• _Task goal_:
Reproduce the listing below exactly, minus its pictures.

• _Data provided_:

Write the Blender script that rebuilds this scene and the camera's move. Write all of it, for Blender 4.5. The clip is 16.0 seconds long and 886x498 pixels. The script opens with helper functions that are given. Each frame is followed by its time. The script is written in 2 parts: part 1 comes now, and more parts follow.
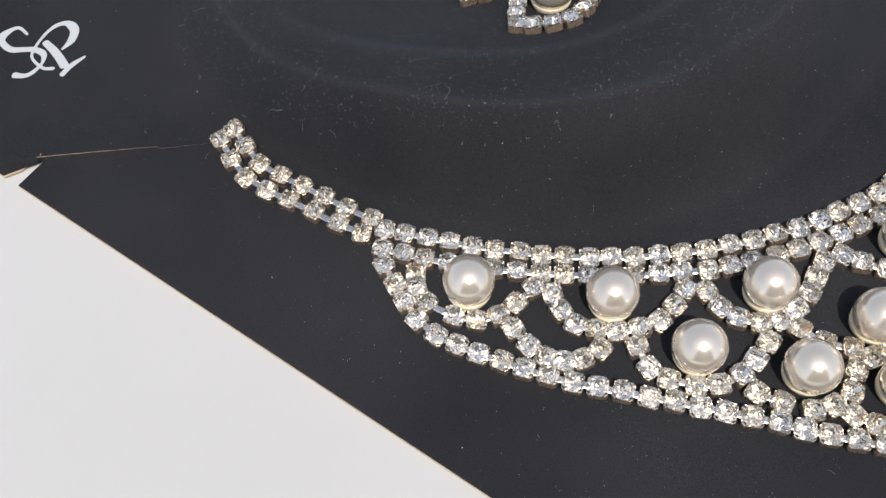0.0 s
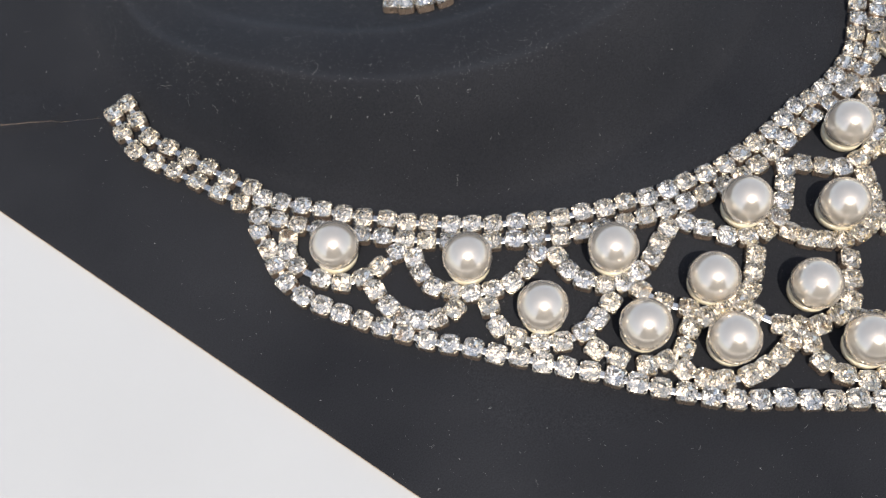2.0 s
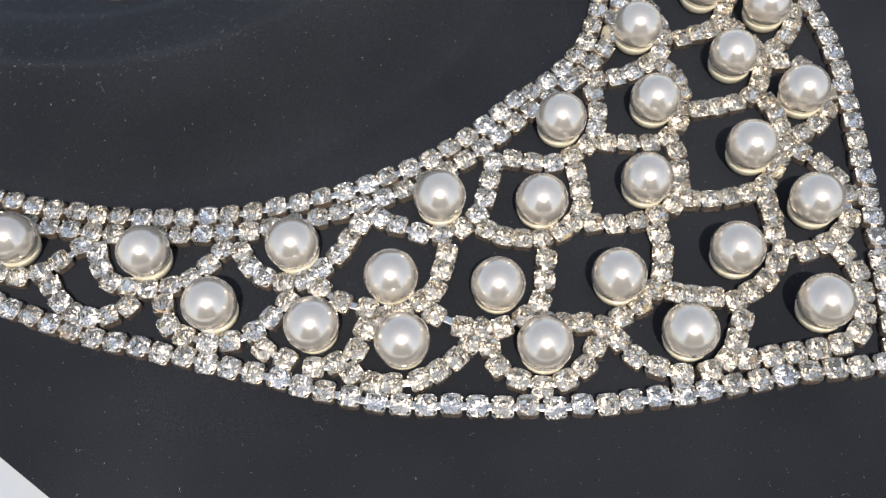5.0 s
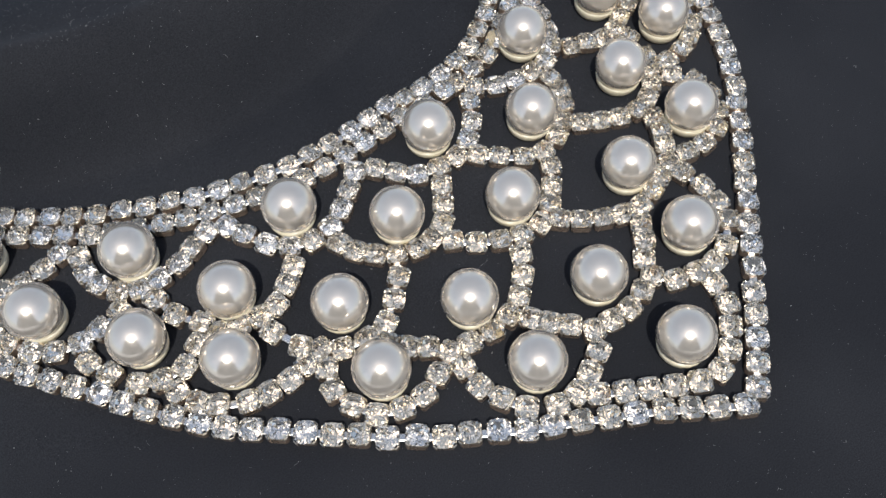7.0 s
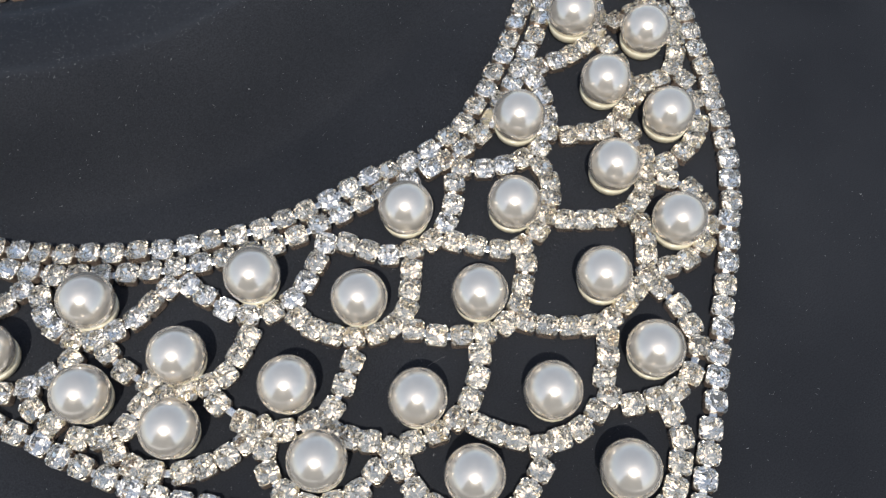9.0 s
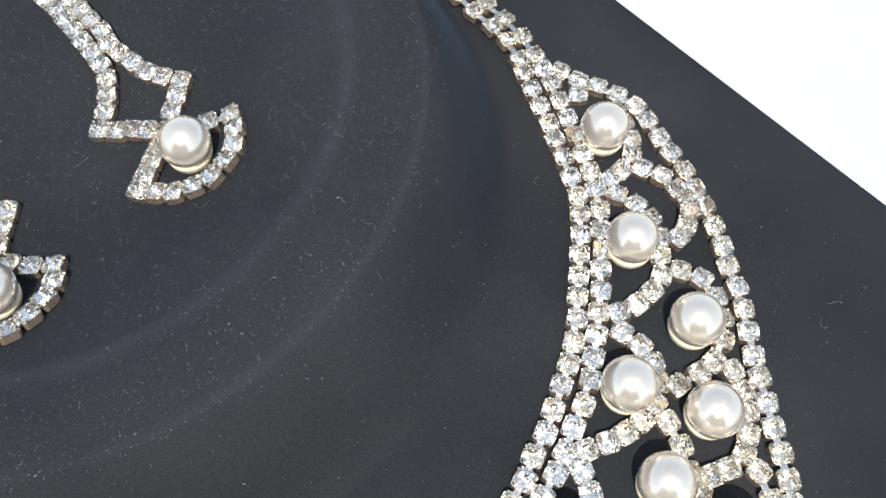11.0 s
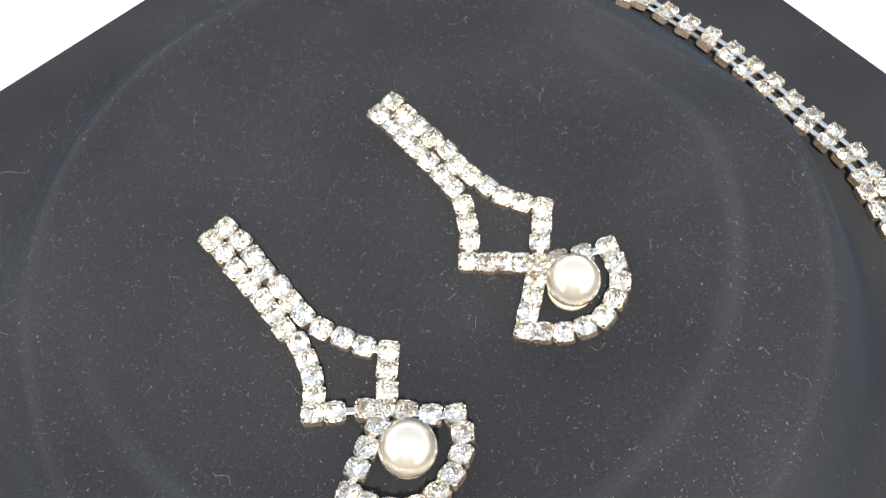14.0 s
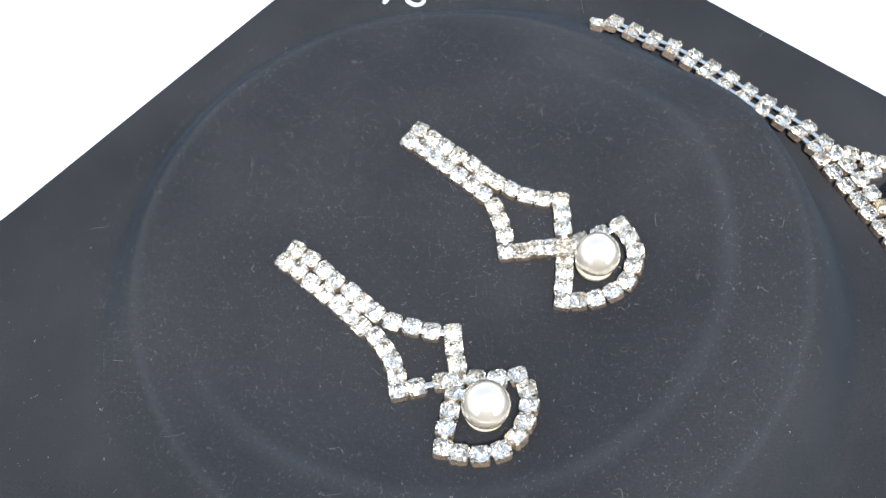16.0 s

• _Reply_:
Write the Blender script that rebuilds this scene and the camera's move. Write all of it, for Blender 4.5. The clip is 16.0 seconds long and 886x498 pixels. The script opens with helper functions that are given. Each frame is followed by its time. The script is written in 2 parts: part 1 comes now, and more parts follow.
0.0 s
2.0 s
5.0 s
7.0 s
9.0 s
11.0 s
14.0 s
16.0 s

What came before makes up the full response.